Given equation,

$\mathbf{y}\mathbf{\text{'}}\mathbf{\text{'}}\mathbf{-}\mathbf{2}\mathbf{y}\mathbf{\text{'}}\mathbf{+}\mathbf{3}\mathbf{y}\mathbf{=}\mathbf{cosht}\mathbf{+}{\mathbf{sin}}^3\mathbf{t}$

Here, the given differential equation is non-homogeneous.

According to the method of undetermined coefficients, 

The method of undetermined coefficients applies only to non-homogeneities that are polynomials, exponentials, sines or cosines, or products of these functions. 

One gets, that the left-hand side consists of the differential equation with constants coefficients. So, there is no problem. 

And the right-hand side mathematical expression is a linear combination of exponential and trigonometric functions. 

Let ${\mathrm{y}}_1$ be a solution of the differential equation, $\mathrm{ay}\text{'}\text{'}+\mathrm{by}\text{'}+\mathrm{cy}={\mathrm{f}}_1\left(\mathrm{t}\right)$ and ${\mathrm{y}}_2$ be a solution of the differential equation, $\mathrm{ay}\text{'}\text{'}+\mathrm{by}\text{'}+\mathrm{cy}={\mathrm{f}}_2\left(\mathrm{t}\right)$.

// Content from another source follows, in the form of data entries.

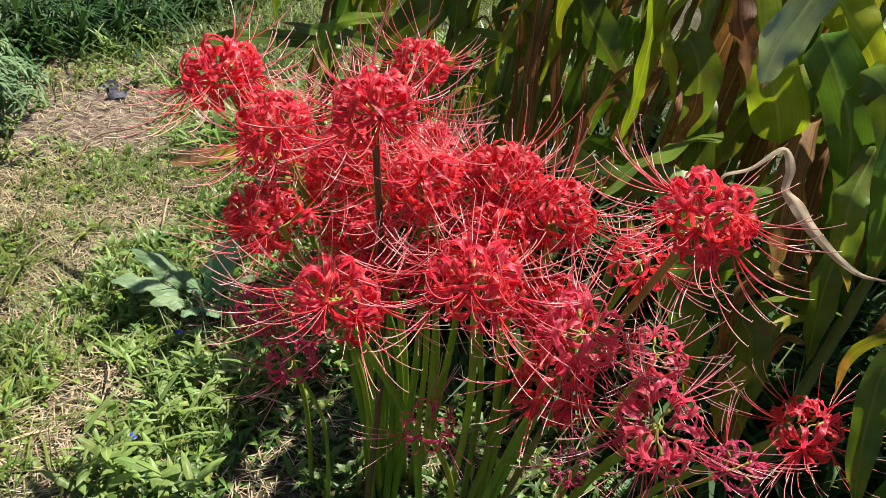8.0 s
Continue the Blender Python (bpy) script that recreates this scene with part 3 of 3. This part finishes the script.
corn(0.66, 1.32, 1.18, [
    ([(0.65, 1.31, 1.06), (0.56, 1.24, 1.17), (0.44, 1.205, 1.11), (0.405, 1.20, 1.02), (0.398, 1.195, 0.968), (0.402, 1.19, 0.928)], 0.062, CORN_SKY_SHEEN, (1, 0.0, 0.25), 0.3, "bluish grey-green corn leaf bent over", dict(belly=0.6, fold=0.12)),
    ([(0.64, 1.31, 0.60), (0.55, 1.20, 0.64), (0.515, 1.11, 0.632), (0.537, 1.092, 0.612), (0.555, 1.085, 0.565), (0.568, 1.08, 0.515), (0.588, 1.08, 0.46)], 0.056, CORN_TIPPED, SLANT, 0.3, "hanging green corn leaf with a bleached rim", dict(belly=0.5, fold=0.35)),
    ([(0.63, 1.31, 0.58), (0.57, 1.18, 0.62), (0.552, 1.09, 0.575), (0.546, 1.075, 0.528), (0.547, 1.075, 0.482), (0.557, 1.075, 0.435)], 0.034, CORN_TURNING, X, 0.4, "corn leaf yellowing towards its tip", dict(belly=0.7)),
    ([(0.62, 1.32, 0.62), (0.53, 1.20, 0.67), (0.493, 1.16, 0.631), (0.511, 1.14, 0.576), (0.525, 1.13, 0.512), (0.533, 1.13, 0.44)], 0.022, CORN_DRY, X, 0.5, "", dict(wave=0.6)),
    ([(0.62, 1.33, 0.58), (0.47, 1.24, 0.66), (0.405, 1.19, 0.60), (0.435, 1.17, 0.55), (0.462, 1.16, 0.52), (0.488, 1.16, 0.42)], 0.066, CORN_TIPPED, SLANT, 0.2, ""),
    ([(0.62, 1.32, 0.52), (0.58, 1.22, 0.56), (0.57, 1.18, 0.48), (0.585, 1.17, 0.38), (0.60, 1.18, 0.30)], 0.03, CORN_DRY, X, -0.4, ""),
    ([(0.57, 1.24, 0.58), (0.52, 1.15, 0.66), (0.495, 1.12, 0.62), (0.505, 1.12, 0.55), (0.522, 1.12, 0.47)], 0.012, CORN_DRY, X, 0.5, ""),
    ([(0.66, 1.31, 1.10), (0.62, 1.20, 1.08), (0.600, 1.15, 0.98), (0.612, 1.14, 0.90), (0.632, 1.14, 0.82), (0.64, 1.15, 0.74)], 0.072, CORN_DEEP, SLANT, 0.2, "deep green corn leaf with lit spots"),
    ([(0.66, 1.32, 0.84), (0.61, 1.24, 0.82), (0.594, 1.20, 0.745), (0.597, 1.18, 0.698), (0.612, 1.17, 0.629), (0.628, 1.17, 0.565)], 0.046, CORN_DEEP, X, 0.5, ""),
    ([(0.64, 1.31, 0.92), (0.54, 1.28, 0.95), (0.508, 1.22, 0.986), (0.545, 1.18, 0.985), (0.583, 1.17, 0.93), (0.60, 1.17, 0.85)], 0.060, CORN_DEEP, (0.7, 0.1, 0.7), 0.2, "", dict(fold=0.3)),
    ([(0.65, 1.30, 0.84), (0.58, 1.23, 0.90), (0.571, 1.20, 0.873), (0.572, 1.16, 0.833), (0.591, 1.15, 0.773), (0.625, 1.15, 0.714)], 0.050, CORN_TIPPED, SLANT, 0.4, "", dict(fold=0.35)),
    ([(0.66, 1.33, 1.10), (0.50, 1.40, 1.14), (0.415, 1.39, 1.07), (0.452, 1.34, 1.037), (0.504, 1.30, 1.003), (0.555, 1.28, 0.950)], 0.070, CORN_YELLOW, (0.7, 0, 0.7), 0.1, "sunlit lime-green corn leaf"),
], seed=4)
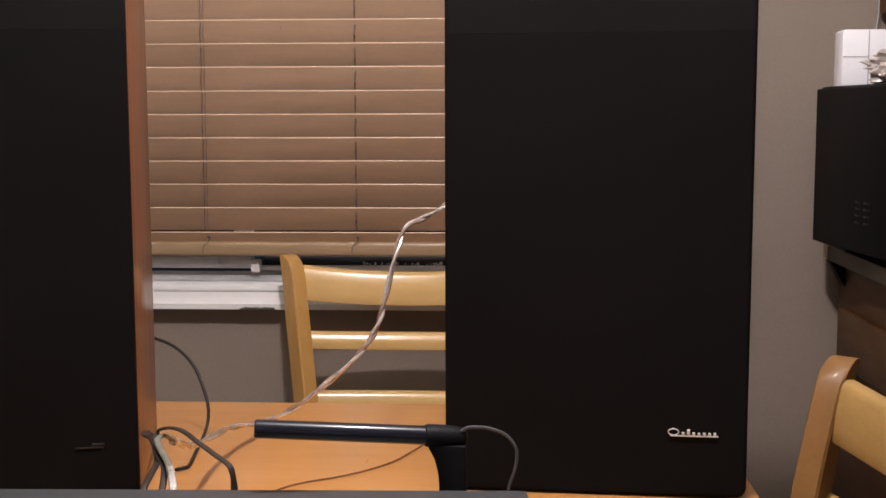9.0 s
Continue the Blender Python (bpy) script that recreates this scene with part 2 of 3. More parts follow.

Then for any constants ${\mathrm{k}}_1$ and ${{\mathrm{k}}_2}_{}$, the function k, ${\mathrm{k}}_1{\mathrm{y}}_1+{\mathrm{k}}_2{\mathrm{y}}_2$ is a solution to the differential equation, 

$\mathrm{ay}\text{'}\text{'}+\mathrm{by}\text{'}+\mathrm{cy}={\mathrm{k}}_1{\mathrm{f}}_1\left(\mathrm{t}\right)+{\mathrm{k}}_2{\mathrm{f}}_2\left(\mathrm{t}\right) \dots \left(1\right)$

Given equation,

$\mathrm{y}\text{'}\text{'}-2\mathrm{y}\text{'}+3\mathrm{y}=\mathrm{cosht}+{\sin }^3\mathrm{t} \dots \left(2\right)$

One knows that,

$\begin{array}{c}\mathrm{cosht}=\frac{{\mathrm{e}}^{\mathrm{t}}+{\mathrm{e}}^{-\mathrm{t}}}{2}\\ {\sin }^3\mathrm{t}=\frac{3}{4}\mathrm{sint}-\frac{1}{4}\sin 3\mathrm{t}\end{array}$

Substitute the above formula in the equation (2),

$\mathrm{y}\text{'}\text{'}-2\mathrm{y}\text{'}+3\mathrm{y}=\frac{{\mathrm{e}}^{\mathrm{t}}+{\mathrm{e}}^{-\mathrm{t}}}{2}+\frac{3}{4}\mathrm{sint}-\frac{1}{4}\sin 3\mathrm{t} \dots \left(3\right)$

Compare equations (1) and (3),

$\begin{array}{c}{\mathrm{y}}_1=\frac{{\mathrm{e}}^{\mathrm{t}}+{\mathrm{e}}^{-\mathrm{t}}}{2}\\ {\mathrm{y}}_2=\frac{3}{4}\mathrm{sint}-\frac{1}{4}\sin 3\mathrm{t}\end{array}$

So, the method of undetermined coefficients together with superposition can be applied.